* Begin GIVEN INFORMATION *
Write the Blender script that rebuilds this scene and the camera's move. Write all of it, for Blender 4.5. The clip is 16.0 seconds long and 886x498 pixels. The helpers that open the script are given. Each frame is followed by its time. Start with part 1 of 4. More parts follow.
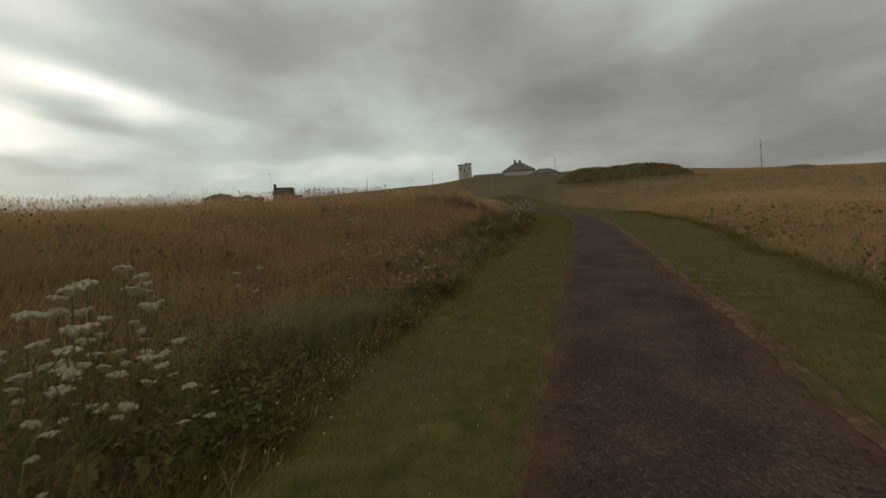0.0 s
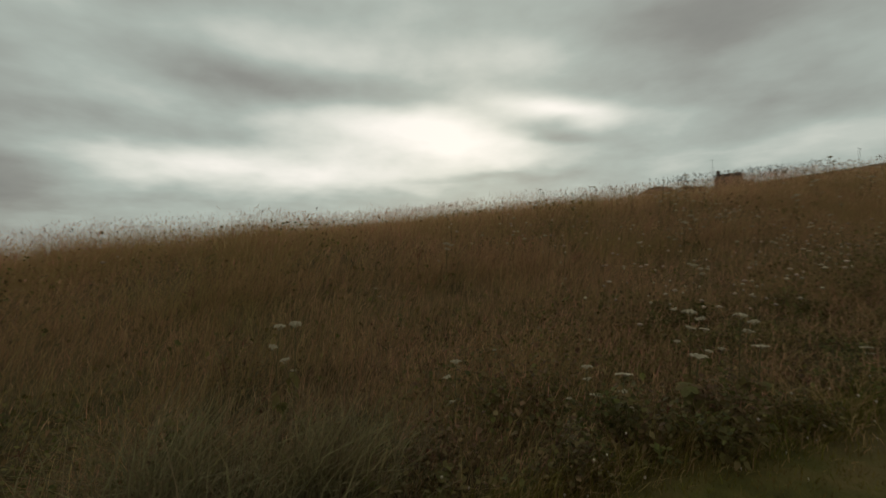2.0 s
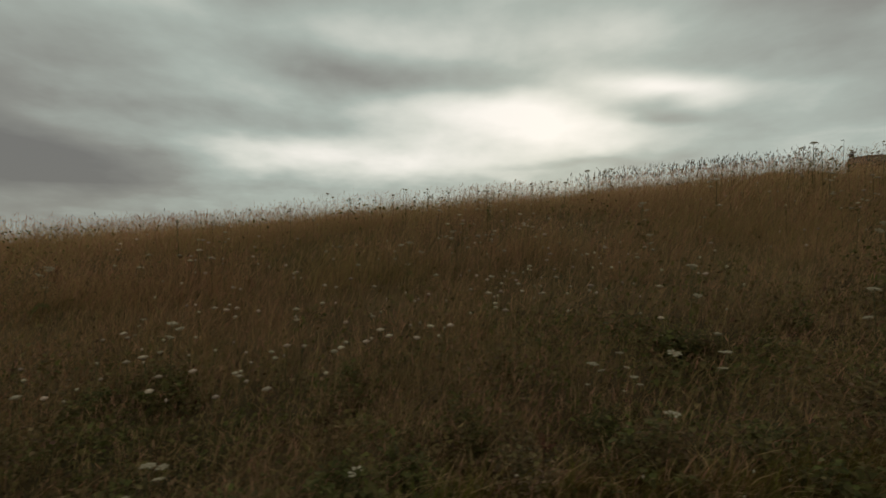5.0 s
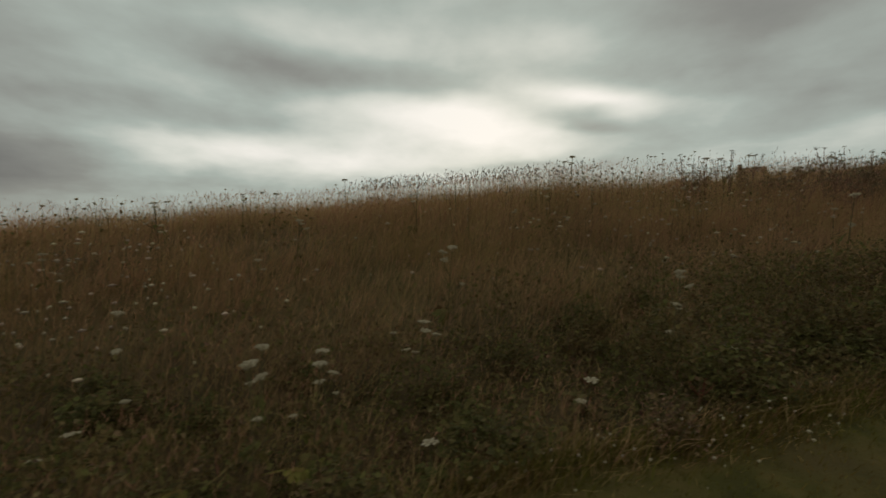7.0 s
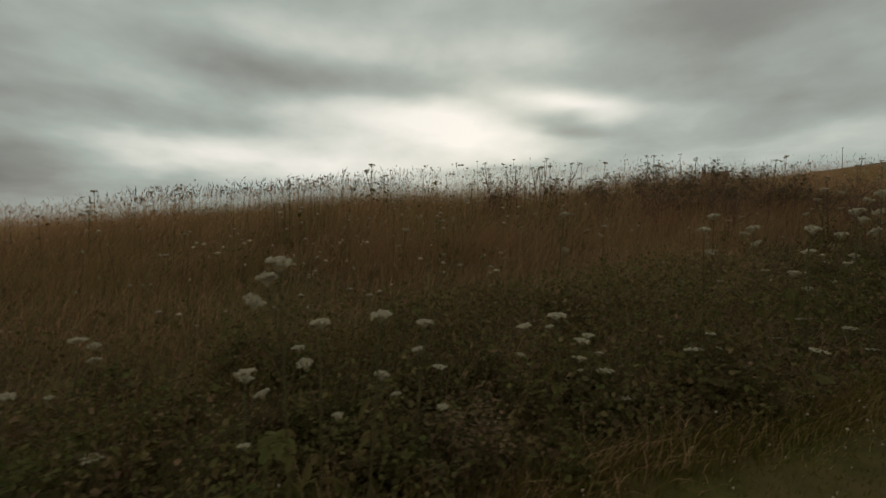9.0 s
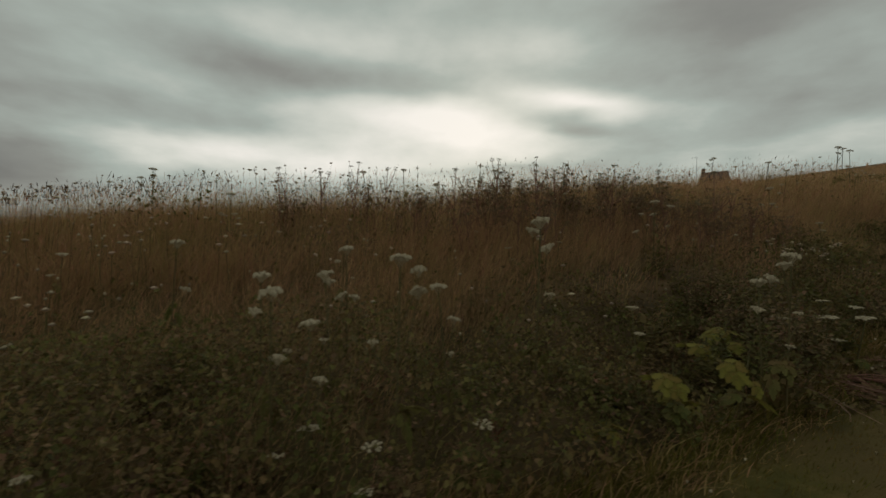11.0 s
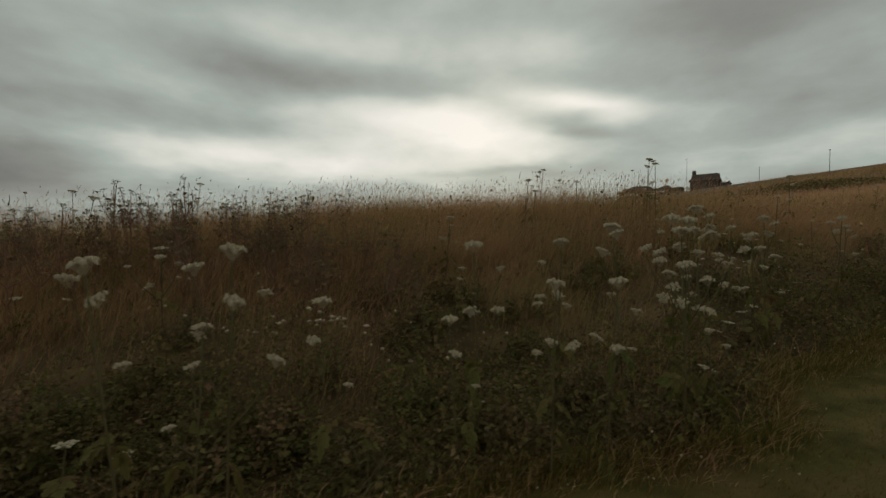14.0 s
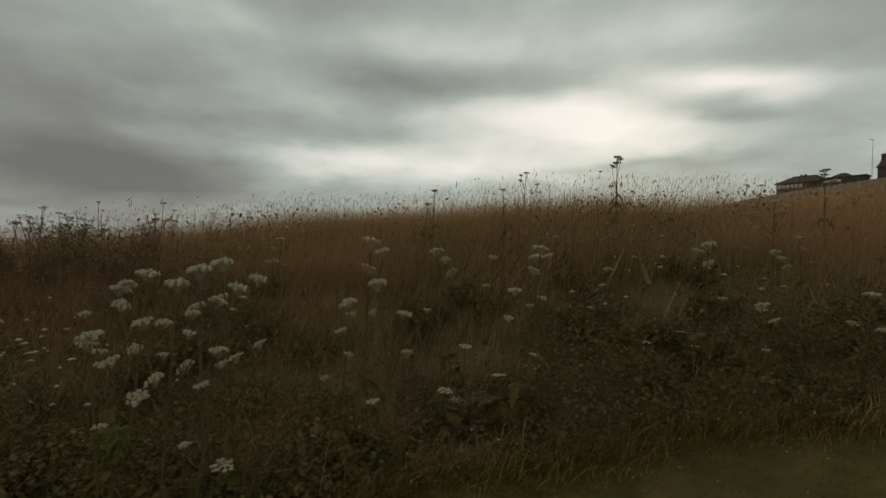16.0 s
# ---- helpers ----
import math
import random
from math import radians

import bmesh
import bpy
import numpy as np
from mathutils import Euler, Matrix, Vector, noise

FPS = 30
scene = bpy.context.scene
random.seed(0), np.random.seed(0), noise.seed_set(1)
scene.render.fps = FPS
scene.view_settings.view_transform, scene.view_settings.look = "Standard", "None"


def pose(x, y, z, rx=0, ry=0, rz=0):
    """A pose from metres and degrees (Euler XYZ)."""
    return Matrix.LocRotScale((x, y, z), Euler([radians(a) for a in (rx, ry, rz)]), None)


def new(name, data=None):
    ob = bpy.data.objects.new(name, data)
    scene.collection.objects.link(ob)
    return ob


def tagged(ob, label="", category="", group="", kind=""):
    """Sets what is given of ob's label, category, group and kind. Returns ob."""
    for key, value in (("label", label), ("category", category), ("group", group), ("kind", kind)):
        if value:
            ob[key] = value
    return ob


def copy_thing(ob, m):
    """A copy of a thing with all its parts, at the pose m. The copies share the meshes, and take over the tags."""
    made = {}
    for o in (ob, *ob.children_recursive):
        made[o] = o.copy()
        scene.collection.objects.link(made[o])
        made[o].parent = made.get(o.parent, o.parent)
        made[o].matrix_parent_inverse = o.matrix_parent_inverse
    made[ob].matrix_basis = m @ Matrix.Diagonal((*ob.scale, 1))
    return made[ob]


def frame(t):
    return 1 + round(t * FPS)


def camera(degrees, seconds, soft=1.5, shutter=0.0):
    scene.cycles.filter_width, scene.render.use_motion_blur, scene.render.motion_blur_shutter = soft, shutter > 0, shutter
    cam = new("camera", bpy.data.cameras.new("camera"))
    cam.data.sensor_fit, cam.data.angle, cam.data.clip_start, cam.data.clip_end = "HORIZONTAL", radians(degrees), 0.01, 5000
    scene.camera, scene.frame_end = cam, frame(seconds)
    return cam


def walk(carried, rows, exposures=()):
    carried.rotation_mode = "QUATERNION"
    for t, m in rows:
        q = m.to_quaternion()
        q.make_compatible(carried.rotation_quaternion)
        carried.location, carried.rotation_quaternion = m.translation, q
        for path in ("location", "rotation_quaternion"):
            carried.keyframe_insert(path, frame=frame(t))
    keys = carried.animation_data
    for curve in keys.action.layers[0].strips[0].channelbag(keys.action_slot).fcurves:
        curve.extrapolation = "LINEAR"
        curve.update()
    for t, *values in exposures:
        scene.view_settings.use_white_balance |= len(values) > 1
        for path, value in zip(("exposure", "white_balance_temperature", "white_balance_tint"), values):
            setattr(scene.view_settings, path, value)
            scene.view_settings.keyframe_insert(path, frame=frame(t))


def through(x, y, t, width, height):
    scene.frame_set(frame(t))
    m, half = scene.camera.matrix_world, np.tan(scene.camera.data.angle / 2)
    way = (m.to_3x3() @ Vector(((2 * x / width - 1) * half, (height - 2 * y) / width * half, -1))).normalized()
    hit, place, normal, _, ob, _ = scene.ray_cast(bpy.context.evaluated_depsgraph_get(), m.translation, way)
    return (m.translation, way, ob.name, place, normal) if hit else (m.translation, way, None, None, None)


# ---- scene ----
* End GIVEN INFORMATION *
TASK DESCRIPTION -> Note how many lines of the material contain the string "location". Then report that number by itself.

TASK OUTPUT -> 2